Bij die beslissing kan het UWV zich echter niet neerleggen en het komt tot een hoger beroep bij de Centrale Raad van Beroep. De vergoeding van kosten van de bezwaarprocedure laat de Centrale Raad van Beroep daarbij in stand, omdat de rechtbank voldoende heeft gemotiveerd waarom een aantal van 24 uur redelijk is. De vergoeding van de kosten van het voeren van de loonadministratie vindt echter in het geheel geen genade in de ogen van de Raad. De rechtbank had die vergoeding gebaseerd op eigen beleidsregels van het UWV, maar volgens de Raad heeft de rechtbank miskend dat die regels niet van toepassing zijn als de werkgever zich heeft voorzien van professionele rechtsbijstand. De kosten van het voeren van de loonadministratie komen volgens de Raad in het geheel niet voor vergoeding in aanmerking omdat het voeren van een loonadministratie wettelijk verplicht is. Dat die administratie door het onrechtmatige besluit van het UWV meer omvattend is geweest brengt volgens de Raad nog niet met zich mee dat daaraan de kosten verbonden zijn die de accountant begroot had. Bovendien gaat het volgens de Raad niet om werkelijk gemaakt kosten, maar slechts om een offerte.


Commentaar

Als een bestuursorgaan, zoals het UWV, een besluit neemt dat later vernietigd wordt, staat de onrechtmatigheid van dat besluit daarmee vast en ook dat het bestuursorgaan daarvan een verwijt te maken valt. De burger heeft daarom recht op vergoeding van de schade die hij door dat besluit heeft geleden. De vergoeding van de kosten van beroep, hoger beroep en (sinds 12 maart 2002) ook het voorafgaande bezwaar worden daarbij echter vergoed volgens een forfaitair bedrag op basis van een puntensysteem. Dat leidt vrijwel steeds tot vergoeding van een bedrag aan proceskosten dat de werkelijk gemaakte kosten bij lange na niet dekt. Maar als de burger overige schade heeft geleden (zoals in het bovengenoemde geval de kosten van het voeren van een loonadministratie) dan komt die schade in beginsel voor volledige vergoeding in aanmerking.
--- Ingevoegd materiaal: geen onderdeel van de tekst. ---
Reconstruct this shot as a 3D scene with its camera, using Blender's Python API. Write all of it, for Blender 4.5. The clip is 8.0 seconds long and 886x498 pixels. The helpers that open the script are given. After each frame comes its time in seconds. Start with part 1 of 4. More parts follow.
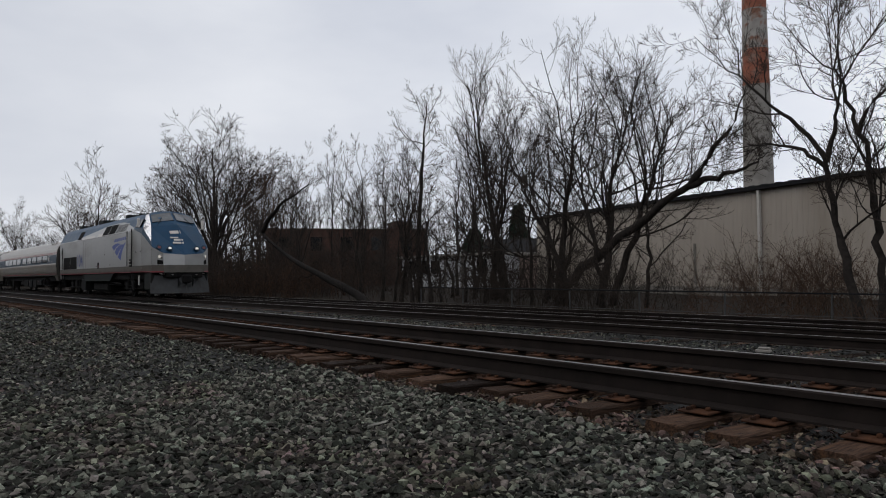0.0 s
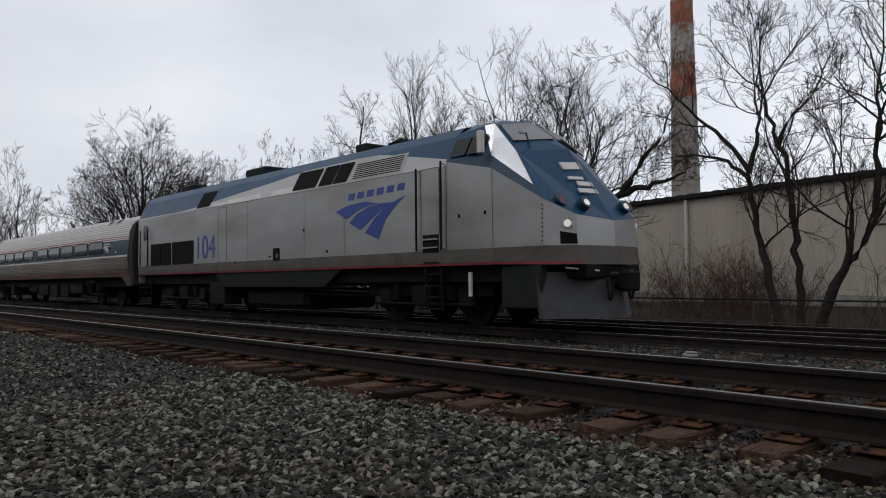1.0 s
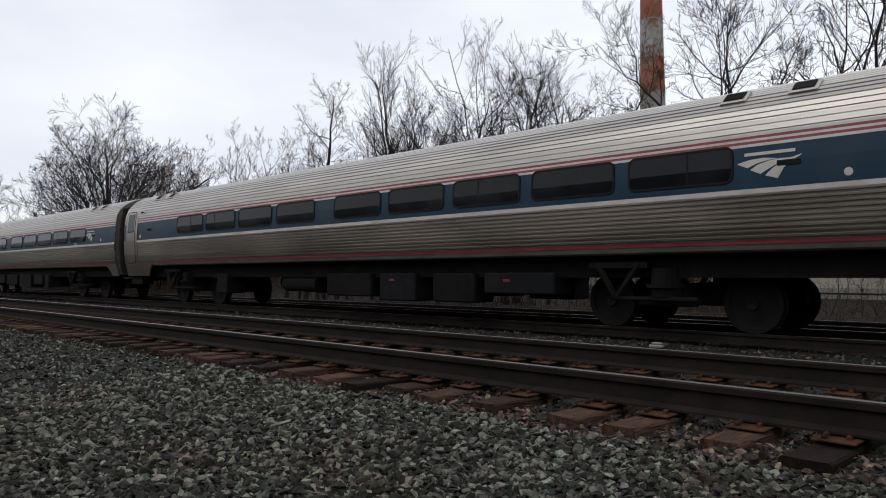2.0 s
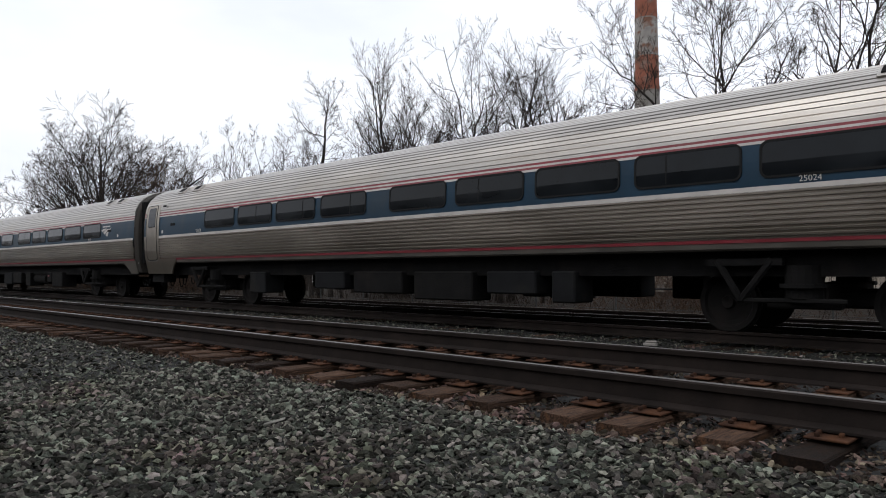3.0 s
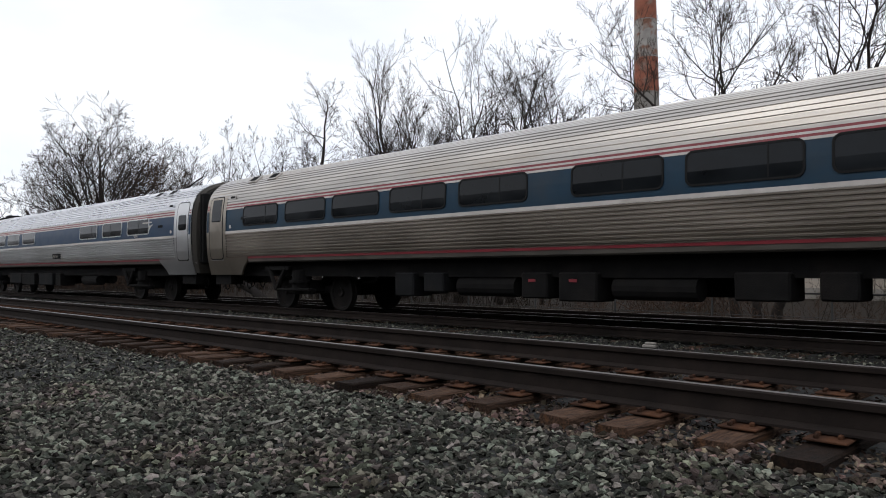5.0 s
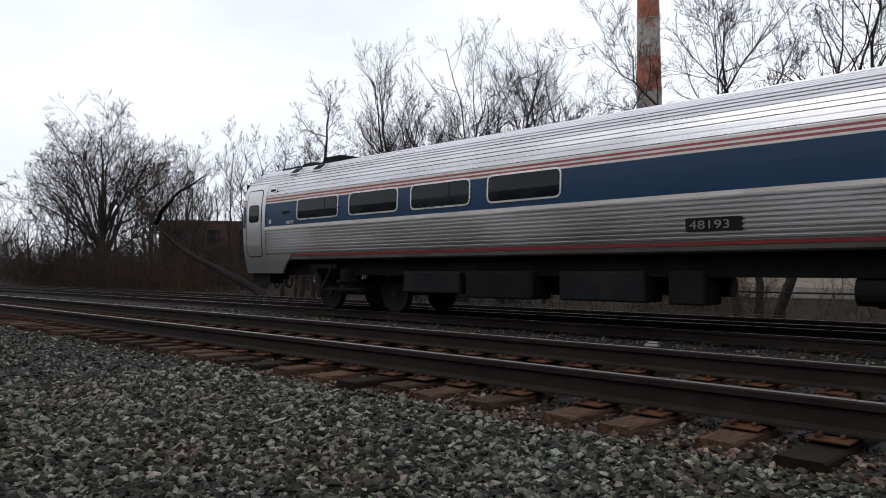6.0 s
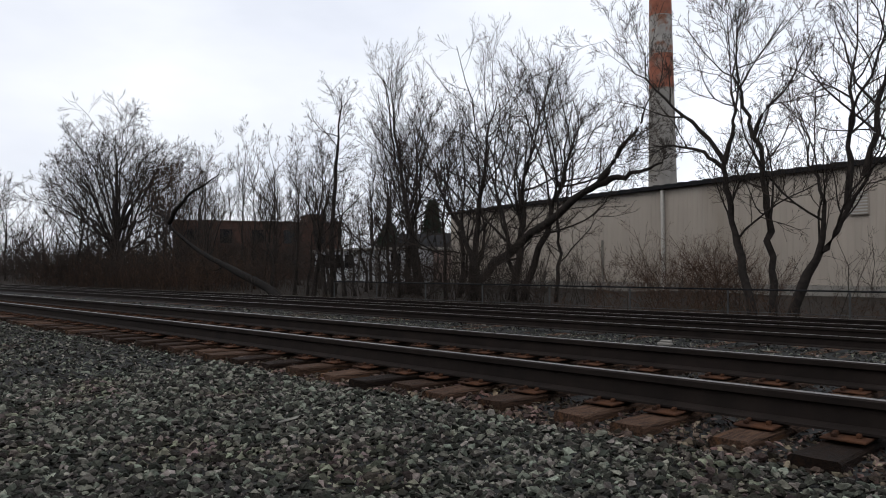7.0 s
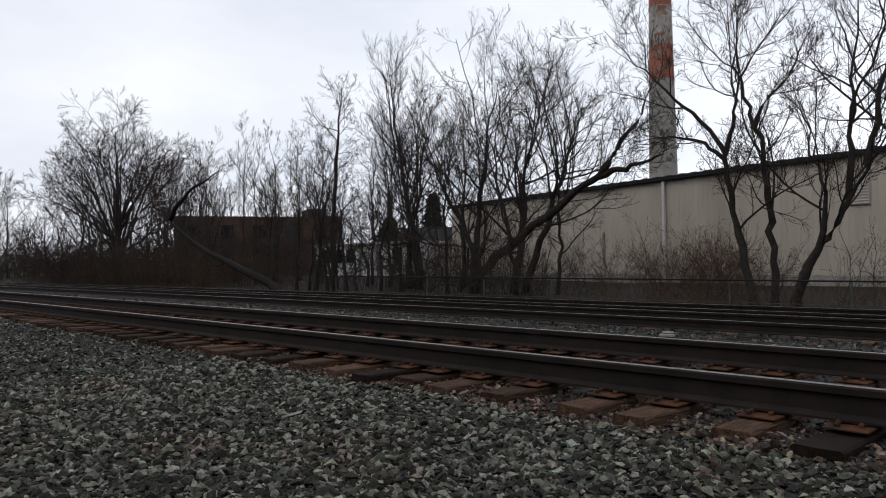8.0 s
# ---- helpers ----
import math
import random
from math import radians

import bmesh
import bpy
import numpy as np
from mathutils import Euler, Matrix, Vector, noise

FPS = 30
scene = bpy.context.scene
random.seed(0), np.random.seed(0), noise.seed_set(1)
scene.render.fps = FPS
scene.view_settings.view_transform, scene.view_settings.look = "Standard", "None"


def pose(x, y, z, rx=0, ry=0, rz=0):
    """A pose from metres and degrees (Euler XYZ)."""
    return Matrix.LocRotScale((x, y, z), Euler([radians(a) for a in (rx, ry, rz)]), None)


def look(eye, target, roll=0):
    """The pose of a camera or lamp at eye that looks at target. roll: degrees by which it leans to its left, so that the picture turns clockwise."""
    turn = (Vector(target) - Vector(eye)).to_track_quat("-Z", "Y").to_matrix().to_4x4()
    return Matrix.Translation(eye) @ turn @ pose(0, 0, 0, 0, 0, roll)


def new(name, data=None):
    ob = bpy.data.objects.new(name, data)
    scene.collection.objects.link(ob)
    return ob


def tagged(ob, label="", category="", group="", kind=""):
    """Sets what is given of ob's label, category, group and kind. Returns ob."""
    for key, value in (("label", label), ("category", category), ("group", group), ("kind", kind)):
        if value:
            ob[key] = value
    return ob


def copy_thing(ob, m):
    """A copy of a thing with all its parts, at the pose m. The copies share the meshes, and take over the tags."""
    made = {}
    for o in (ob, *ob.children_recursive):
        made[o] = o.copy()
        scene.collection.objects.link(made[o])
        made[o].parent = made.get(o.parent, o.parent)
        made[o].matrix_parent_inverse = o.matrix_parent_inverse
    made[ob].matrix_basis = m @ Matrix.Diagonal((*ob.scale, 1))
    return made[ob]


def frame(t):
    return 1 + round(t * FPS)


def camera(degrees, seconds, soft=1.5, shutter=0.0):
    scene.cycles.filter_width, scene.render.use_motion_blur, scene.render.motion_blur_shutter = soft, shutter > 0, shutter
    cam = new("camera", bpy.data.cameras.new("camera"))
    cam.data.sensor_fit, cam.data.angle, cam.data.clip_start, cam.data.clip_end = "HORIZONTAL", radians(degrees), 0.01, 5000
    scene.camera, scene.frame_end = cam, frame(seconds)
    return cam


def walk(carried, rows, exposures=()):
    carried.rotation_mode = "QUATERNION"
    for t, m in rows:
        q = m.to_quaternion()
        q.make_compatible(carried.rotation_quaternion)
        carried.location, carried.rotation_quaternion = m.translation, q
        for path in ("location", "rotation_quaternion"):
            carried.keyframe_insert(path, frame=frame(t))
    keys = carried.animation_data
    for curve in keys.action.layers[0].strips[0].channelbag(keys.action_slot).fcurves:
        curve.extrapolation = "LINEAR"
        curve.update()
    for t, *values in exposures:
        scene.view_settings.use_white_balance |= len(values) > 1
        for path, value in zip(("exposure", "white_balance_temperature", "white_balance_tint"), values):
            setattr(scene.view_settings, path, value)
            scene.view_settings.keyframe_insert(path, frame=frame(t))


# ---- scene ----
# ---- camera and walk ----
cam = camera(62.0, 8.0, soft=1.0)
EYE = (0.0, 0.0, 0.864)
# seconds, yaw to the left of the line across the tracks, pitch, lean
TURNS = [
    (0.0, 52.87, 1.98, -0.70), (0.5, 51.51, 2.22, -1.02), (1.0, 47.91, 2.40, -0.60), (1.5, 46.45, 2.05, -0.48),
    (1.7, 46.05, 1.88, -0.45), (3.0, 45.17, 1.56, -0.34), (3.5, 45.19, 1.58, -0.36), (4.0, 44.87, 1.58, -0.32),
    (4.5, 45.03, 1.66, -0.33), (6.0, 45.28, 1.57, -0.15), (6.5, 45.43, 1.34, -0.12), (7.0, 46.20, 1.48, -0.32),
    (7.5, 46.24, 1.43, -0.22), (8.0, 46.31, 1.00, -0.88)]
walk(cam, [(t, pose(*EYE, 90 + pitch, -lean, yaw)) for t, yaw, pitch, lean in TURNS],
     exposures=[(0.0, -0.29), (1.0, -0.21), (1.5, -0.11), (2.8, 0.22), (4.0, 0.28), (5.8, 0.22), (7.0, 0.1), (8.0, 0.05)])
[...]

Aan die burger staan daartoe een aantal verschillende methoden ter beschikking om vergoeding van dergelijke schade te krijgen. De burger kan de schadevergoeding vorderen bij de burgerlijke rechter, door het bestuursorgaan te dagvaarden. Maar de burger kan ook kiezen voor schadevergoeding in een bestuursrechtelijke procedure, en dat dan op twee manieren. Als geprocedeerd wordt over de rechtsgeldigheid van een beslissing op een bezwaarschrift, kan niet alleen de vernietiging van die beslissing worden gevraagd maar ook vergoeding van de schade. Dat is handig, omdat de rechter dan de schadevergoeding in één keer mee kan nemen in de uitspraak. Vaak komt de vergoeding van schade echter pas achteraf aan de orde, en dan kan de burger, zoals in dit geval, het bestuursorgaan vragen om een besluit te nemen over de gevraagde schadevergoeding. Tegen dat besluit staan de middelen van bezwaar, beroep en hoger beroep open. Loopt dat echter niet zoals de burger hoopt, dan volgt een nieuwe lange procedure langs de rechterlijke colleges.

Meestal wordt gekozen voor de weg van het aanvragen van een schadebesluit, eventueel gevolgd door bezwaar en beroep. Die weg is de burger immers tegen die tijd al bekend. Maar hoewel de Centrale Raad van Beroep pretendeert dat men bij het beoordelen van verzoeken om schadevergoeding de jurisprudentie van de burgerlijke rechter volgt, krijgen wij nogal eens de indruk dat de Raad toch wel vooral erg vriendelijk is voor het UWV als bestuursorgaan. De bovengenoemde uitspraak is daarvan een voorbeeld. Het valt toch moeilijk te ontkennen dat de werkgever in kwestie extra kosten heeft gemaakt voor het (achteraf ten onrechte) voeren van een loonadministratie, ook voor de interim-administrateurs. Over de omvang van die interne kosten kan best van mening worden verschild, maar om nu niets toe te kennen uitsluitend omdat de gevorderde kosten waren gebaseerd op een begroting in een offerte, lijkt ons toch een beetje kras. Als het gaat om schade van enige omvang, verdient het dan ook overweging om vergoeding daarvan bij de burgerlijke rechter te vorderen.